2.6. Transformations internes et évolutions de la politique commerciale anglaise à la suite de la Révolution industrielle
L’héritage protectionniste, privilège de l’aristocratie foncière
Des corn laws existent en Angleterre dès 1436, elles autorisent alors l’exportation de céréales uniquement si les prix locaux tombent en deçà d’un certain seuil. Des lois plus ou moins rigoureuses perdurent jusqu’au XVIIIe siècle exprimant à la fois le pouvoir de l’aristocratie foncière et la force de la doctrine mercantiliste. En 1791 une loi interdit l’importation de blé tant que son prix intérieur reste inférieur à 54 shillings le quarter (soit l’équivalent de 291 litres de blé). Ce barème est porté à 66 shillings en 1804. Par la suite, en raison de la fin des guerres napoléoniennes, l’aristocratie foncière anglaise doit faire face à une baisse de ses revenus agricoles. Toujours dominante au Parlement elle obtient en 1815 le vote d’une nouvelle élévation du barème : la libre importation des blés n’est maintenant possible que si le prix du quarter dépasse 80 shillings. Un tel prix est particulièrement élevé, il est voisin d’un prix de famine.

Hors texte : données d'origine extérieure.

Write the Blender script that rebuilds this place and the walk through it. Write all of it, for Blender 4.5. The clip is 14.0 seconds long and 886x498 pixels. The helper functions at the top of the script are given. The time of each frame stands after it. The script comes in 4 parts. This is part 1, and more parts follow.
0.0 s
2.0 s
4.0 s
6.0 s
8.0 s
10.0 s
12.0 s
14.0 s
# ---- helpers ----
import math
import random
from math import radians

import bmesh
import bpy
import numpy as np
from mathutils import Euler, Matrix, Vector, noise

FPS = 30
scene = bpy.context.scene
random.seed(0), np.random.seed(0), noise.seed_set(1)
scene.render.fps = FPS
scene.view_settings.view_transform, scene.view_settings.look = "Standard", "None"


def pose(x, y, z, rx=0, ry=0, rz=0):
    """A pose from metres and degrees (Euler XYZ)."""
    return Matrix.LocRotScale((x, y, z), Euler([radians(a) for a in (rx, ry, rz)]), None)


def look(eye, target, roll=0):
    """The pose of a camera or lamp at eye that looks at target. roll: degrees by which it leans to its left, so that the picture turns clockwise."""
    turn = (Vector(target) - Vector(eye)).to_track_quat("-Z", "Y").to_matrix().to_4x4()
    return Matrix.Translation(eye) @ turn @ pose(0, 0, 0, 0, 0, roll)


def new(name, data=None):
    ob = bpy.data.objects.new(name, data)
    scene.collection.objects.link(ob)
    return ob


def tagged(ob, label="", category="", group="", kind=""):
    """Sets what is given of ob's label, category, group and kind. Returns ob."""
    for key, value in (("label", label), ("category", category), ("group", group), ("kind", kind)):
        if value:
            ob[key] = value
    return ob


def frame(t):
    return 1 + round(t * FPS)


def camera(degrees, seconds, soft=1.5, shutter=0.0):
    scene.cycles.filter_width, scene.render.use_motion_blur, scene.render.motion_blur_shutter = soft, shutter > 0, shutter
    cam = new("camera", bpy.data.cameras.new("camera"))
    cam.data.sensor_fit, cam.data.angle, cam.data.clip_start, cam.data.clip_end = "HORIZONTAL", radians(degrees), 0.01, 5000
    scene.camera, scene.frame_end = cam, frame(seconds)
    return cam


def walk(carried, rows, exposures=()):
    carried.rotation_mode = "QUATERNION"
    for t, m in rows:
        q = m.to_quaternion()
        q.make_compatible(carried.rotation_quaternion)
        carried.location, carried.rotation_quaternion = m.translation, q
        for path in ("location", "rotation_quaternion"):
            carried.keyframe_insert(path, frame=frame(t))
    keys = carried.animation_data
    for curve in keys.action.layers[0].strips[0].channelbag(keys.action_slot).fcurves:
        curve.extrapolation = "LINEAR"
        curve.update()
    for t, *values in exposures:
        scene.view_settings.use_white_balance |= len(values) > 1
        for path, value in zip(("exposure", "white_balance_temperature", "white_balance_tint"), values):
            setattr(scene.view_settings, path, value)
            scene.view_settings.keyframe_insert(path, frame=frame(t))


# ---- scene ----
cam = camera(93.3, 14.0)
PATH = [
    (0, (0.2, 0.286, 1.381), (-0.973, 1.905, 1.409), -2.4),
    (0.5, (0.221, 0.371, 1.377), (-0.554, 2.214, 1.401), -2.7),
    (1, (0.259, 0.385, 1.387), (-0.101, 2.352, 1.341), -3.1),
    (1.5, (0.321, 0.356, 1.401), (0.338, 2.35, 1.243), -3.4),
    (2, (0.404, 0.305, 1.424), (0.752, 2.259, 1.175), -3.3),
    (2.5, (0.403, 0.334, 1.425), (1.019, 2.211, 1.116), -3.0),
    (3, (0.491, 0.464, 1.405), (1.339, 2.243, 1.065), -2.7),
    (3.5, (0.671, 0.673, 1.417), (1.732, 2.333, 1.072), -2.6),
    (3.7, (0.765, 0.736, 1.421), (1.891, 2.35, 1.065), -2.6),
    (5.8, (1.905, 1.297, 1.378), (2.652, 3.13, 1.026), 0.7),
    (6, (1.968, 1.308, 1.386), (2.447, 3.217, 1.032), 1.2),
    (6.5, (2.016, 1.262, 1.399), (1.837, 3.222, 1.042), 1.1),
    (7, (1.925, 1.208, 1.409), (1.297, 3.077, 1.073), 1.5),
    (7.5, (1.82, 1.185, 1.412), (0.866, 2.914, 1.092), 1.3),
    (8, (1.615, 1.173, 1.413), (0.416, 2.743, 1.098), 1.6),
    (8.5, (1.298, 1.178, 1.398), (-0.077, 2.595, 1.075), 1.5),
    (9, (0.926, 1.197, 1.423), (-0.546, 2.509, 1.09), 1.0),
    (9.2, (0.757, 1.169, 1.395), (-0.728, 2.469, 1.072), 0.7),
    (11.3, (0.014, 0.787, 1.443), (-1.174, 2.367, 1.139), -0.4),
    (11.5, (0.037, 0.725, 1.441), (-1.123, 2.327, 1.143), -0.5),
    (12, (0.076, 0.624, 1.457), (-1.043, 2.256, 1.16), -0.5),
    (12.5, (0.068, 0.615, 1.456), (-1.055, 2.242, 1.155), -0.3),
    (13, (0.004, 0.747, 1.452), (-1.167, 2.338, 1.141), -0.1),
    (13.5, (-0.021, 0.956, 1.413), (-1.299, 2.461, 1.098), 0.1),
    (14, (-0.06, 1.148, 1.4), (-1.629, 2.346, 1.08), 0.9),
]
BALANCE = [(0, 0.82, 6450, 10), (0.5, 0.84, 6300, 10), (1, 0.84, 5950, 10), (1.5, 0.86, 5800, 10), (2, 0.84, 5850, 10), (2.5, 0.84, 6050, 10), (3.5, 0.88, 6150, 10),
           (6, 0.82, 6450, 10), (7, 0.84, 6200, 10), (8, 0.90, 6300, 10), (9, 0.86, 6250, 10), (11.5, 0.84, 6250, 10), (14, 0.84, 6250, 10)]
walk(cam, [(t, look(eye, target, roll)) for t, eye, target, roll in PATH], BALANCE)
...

Dans ce contexte d’élévation des prix, avec en arrière-plan la symbolique du prix du pain, ces corn laws font l’objet d’un débat pendant près de trente ans. La controverse met d’abord en présence les plus grands économistes de l’époque. Ricardo (1772-1823) apparaît comme le chef de file des partisans de l’abolition des lois. Son argumentaire est d’abord analytique : le libre-échange éloigne l’horizon de l’état stationnaire. Malthus (1766-1834) est le principal défenseur des corn laws, il avance des arguments de nature plus politique.

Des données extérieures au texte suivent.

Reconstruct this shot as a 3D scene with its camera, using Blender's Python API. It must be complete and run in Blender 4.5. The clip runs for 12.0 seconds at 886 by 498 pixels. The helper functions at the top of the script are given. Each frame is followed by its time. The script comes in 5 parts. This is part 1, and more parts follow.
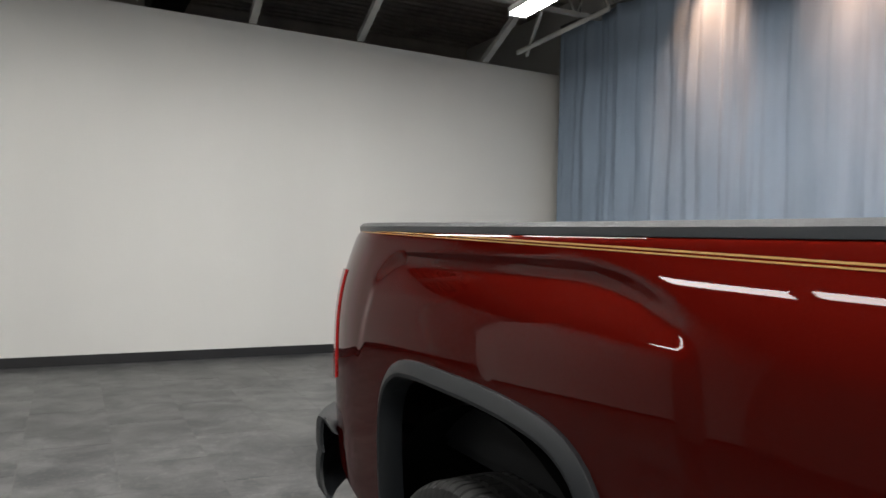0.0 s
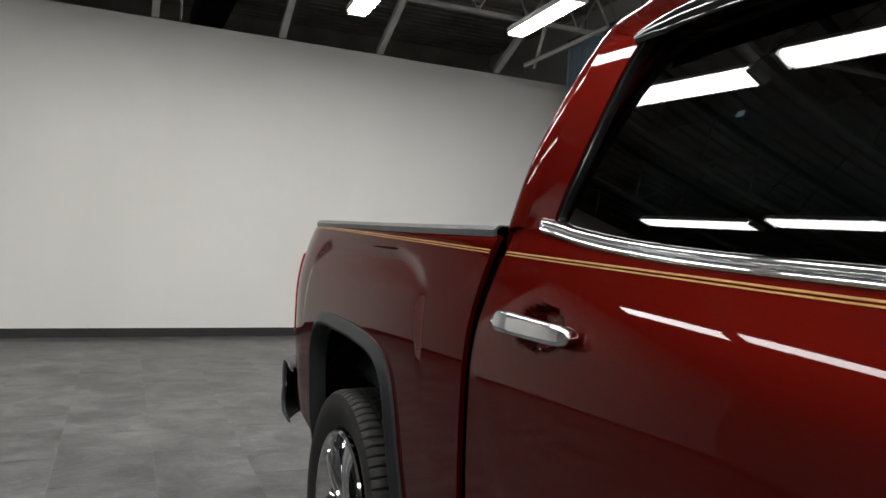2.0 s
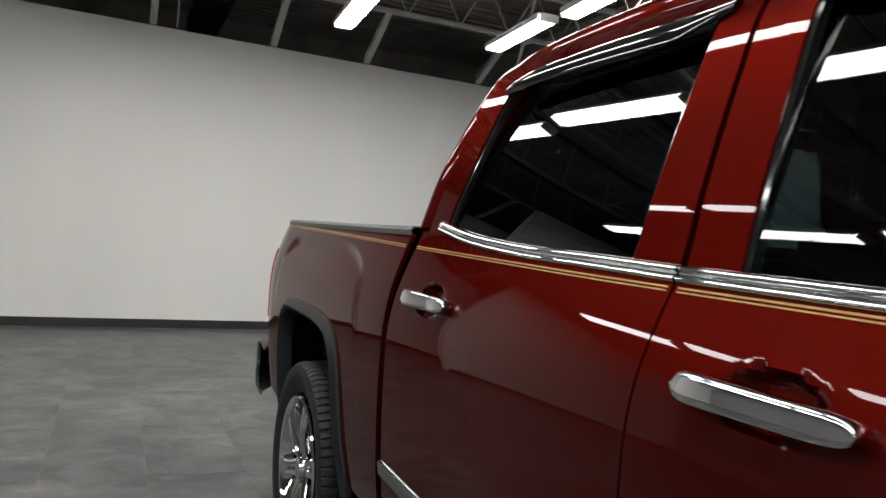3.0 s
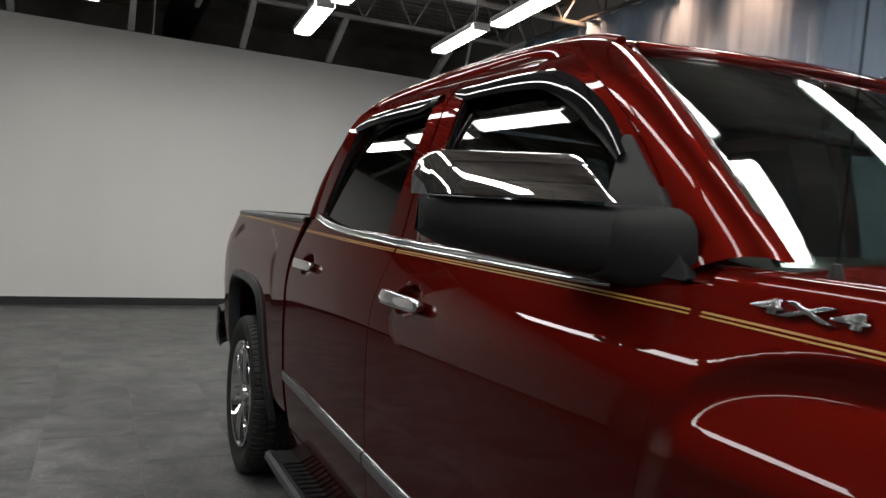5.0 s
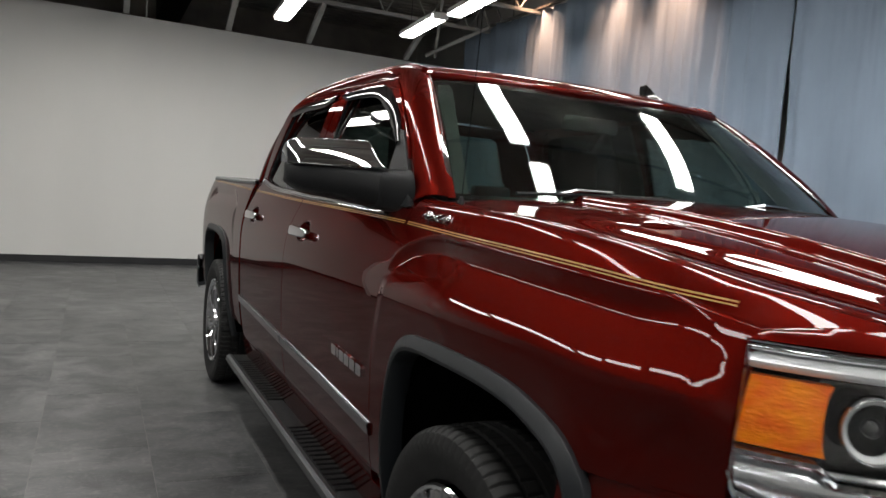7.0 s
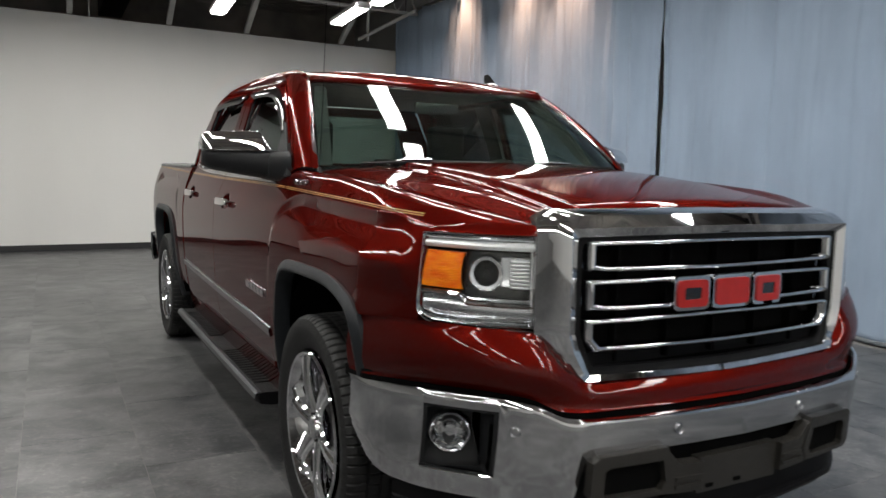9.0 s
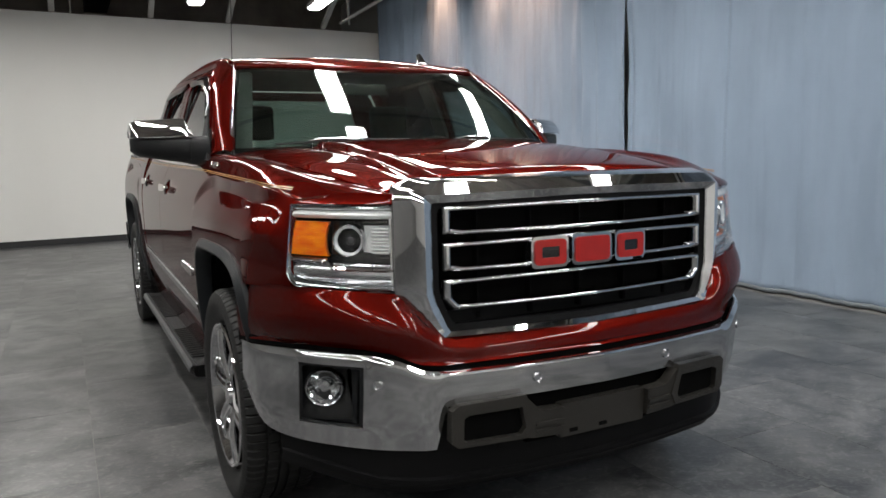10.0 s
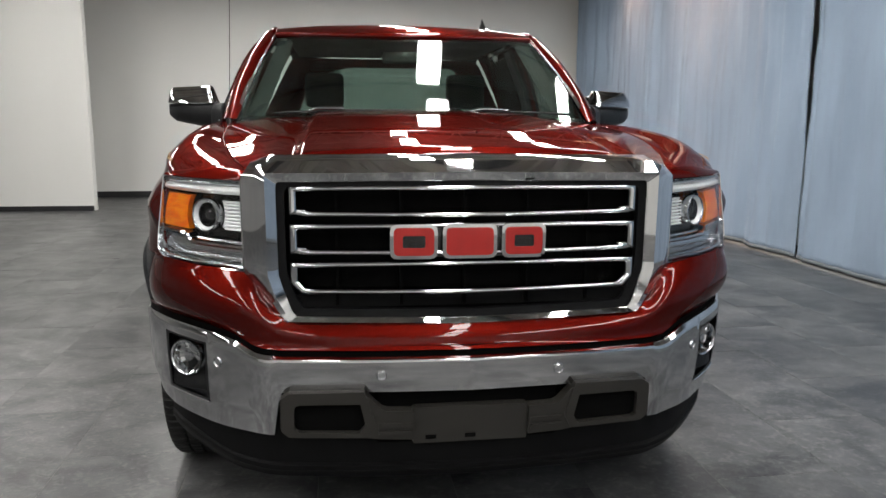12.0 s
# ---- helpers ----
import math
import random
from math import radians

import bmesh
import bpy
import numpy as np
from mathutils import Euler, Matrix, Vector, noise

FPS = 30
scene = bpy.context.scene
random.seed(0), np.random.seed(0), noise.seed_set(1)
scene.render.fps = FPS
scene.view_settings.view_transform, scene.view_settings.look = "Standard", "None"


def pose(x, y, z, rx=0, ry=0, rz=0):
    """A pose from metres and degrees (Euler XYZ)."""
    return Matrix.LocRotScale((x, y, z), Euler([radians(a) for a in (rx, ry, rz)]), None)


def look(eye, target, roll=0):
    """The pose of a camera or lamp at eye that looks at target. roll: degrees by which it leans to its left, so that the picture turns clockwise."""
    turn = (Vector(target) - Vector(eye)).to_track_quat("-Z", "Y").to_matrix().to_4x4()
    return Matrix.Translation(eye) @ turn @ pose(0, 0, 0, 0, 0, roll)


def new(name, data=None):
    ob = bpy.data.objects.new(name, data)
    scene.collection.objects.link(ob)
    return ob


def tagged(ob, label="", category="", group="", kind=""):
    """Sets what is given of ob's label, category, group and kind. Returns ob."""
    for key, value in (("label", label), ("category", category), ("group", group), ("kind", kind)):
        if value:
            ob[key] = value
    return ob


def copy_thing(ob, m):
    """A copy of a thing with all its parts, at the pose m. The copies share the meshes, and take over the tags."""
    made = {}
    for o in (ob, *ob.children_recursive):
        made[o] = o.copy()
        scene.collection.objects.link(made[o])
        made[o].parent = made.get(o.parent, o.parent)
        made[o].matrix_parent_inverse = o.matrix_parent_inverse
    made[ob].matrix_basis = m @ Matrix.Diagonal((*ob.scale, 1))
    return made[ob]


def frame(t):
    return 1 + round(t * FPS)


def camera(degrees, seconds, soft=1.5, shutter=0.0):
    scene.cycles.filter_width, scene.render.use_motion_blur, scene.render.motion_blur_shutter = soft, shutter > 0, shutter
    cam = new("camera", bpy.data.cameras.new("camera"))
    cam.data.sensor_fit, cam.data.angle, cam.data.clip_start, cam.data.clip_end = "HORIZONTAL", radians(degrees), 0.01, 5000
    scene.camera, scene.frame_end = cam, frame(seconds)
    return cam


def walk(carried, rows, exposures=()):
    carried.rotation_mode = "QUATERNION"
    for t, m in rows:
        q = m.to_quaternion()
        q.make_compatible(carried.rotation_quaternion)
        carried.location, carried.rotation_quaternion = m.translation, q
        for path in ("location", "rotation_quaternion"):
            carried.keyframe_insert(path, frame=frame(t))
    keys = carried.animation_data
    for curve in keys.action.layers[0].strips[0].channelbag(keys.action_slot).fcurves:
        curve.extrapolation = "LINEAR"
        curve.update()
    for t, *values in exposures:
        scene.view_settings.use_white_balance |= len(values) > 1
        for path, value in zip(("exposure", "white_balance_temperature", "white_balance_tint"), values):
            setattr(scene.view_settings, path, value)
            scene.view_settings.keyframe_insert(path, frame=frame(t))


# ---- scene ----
cam = camera(61.6, 12.0, shutter=0.3)
PATH = [
    (0, (-1.678, 2.241, 1.290), (-0.780, 4.028, 1.272), 1.6),
    (0.5, (-1.625, 2.009, 1.292), (-0.834, 3.845, 1.238), 2.6),
    (1, (-1.643, 1.793, 1.287), (-0.853, 3.630, 1.241), 2.7),
    (1.5, (-1.663, 1.566, 1.306), (-0.840, 3.388, 1.246), 2.5),
    (2, (-1.627, 1.297, 1.299), (-0.835, 3.133, 1.267), 3.1),
    (2.5, (-1.6, 1.045, 1.314), (-0.854, 2.9, 1.295), 3.5),
    (3, (-1.649, 0.79, 1.296), (-0.84, 2.619, 1.274), 4.4),
    (3.2, (-1.658, 0.699, 1.305), (-0.833, 2.52, 1.259), 3.7),
    (4.8, (-1.662, -0.226, 1.33), (-0.819, 1.587, 1.282), 4.5),
    (5, (-1.671, -0.326, 1.336), (-0.828, 1.487, 1.268), 3.7),
    (5.5, (-1.64, -0.629, 1.32), (-0.832, 1.2, 1.259), 3.3),
    (6, (-1.615, -0.896, 1.328), (-0.852, 0.951, 1.23), 3.5),
    (6.5, (-1.68, -1.187, 1.308), (-0.848, 0.628, 1.189), 4.3),
    (7, (-1.701, -1.469, 1.311), (-0.849, 0.335, 1.173), 4.3),
    (7.2, (-1.687, -1.605, 1.302), (-0.856, 0.21, 1.173), 4.6),
    (8.8, (-1.801, -2.378, 1.309), (-0.866, -0.621, 1.105), 1.2),
    (9, (-1.762, -2.517, 1.302), (-0.827, -0.76, 1.1), 1.2),
    (9.5, (-1.644, -2.798, 1.299), (-0.724, -1.038, 1.06), -0.6),
    (10, (-1.455, -2.857, 1.28), (-0.557, -1.088, 1.027), -1.3),
    (10.5, (-1.179, -2.891, 1.306), (-0.394, -1.076, 1.006), -0.8),
    (11, (-0.882, -3.007, 1.306), (-0.294, -1.12, 1.0), -1.2),
    (11.5, (-0.616, -3.088, 1.313), (-0.161, -1.172, 0.962), -0.9),
    (12, (-0.356, -3.035, 1.31), (-0.076, -1.084, 0.97), 0.4),
]
EXPOSURES = [(0.0, 0.59), (2.5, 0.60), (3.2, 0.53), (4.8, 0.15), (5.5, 0.04), (6.2, 0.12), (7.0, 0.31), (8.8, 0.53), (9.5, 0.60), (10.5, 0.57), (11.0, 0.56), (11.5, 0.60), (12.0, 0.78)]
walk(cam, [(t, look(eye, target, roll)) for t, eye, target, roll in PATH], EXPOSURES)

# ---- world, lights, exposure ----
world = bpy.data.worlds.new("world")
scene.world = world
world.use_nodes = True
world.node_tree.nodes["Background"].inputs[0].default_value = (0.02, 0.02, 0.022, 1)
world.node_tree.nodes["Background"].inputs[1].default_value = 0.3
LAMP_POWER = 18.0
WARM_POWER = 76.0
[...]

Ce débat traverse toute la société anglaise et structure la vie politique du XIXe siècle. L’épisode illustre le fait que la politique commerciale d’une nation dépend des rapports de forces entre les différentes composantes de la société, essentiellement à l’époque, pour caricaturer, les intérêts agrariens face aux intérêts industriels avec comme « arbitre » un gouvernement dont les recettes douanières constituent environ 45 % des rentrées budgétaires au seuil des années 1840.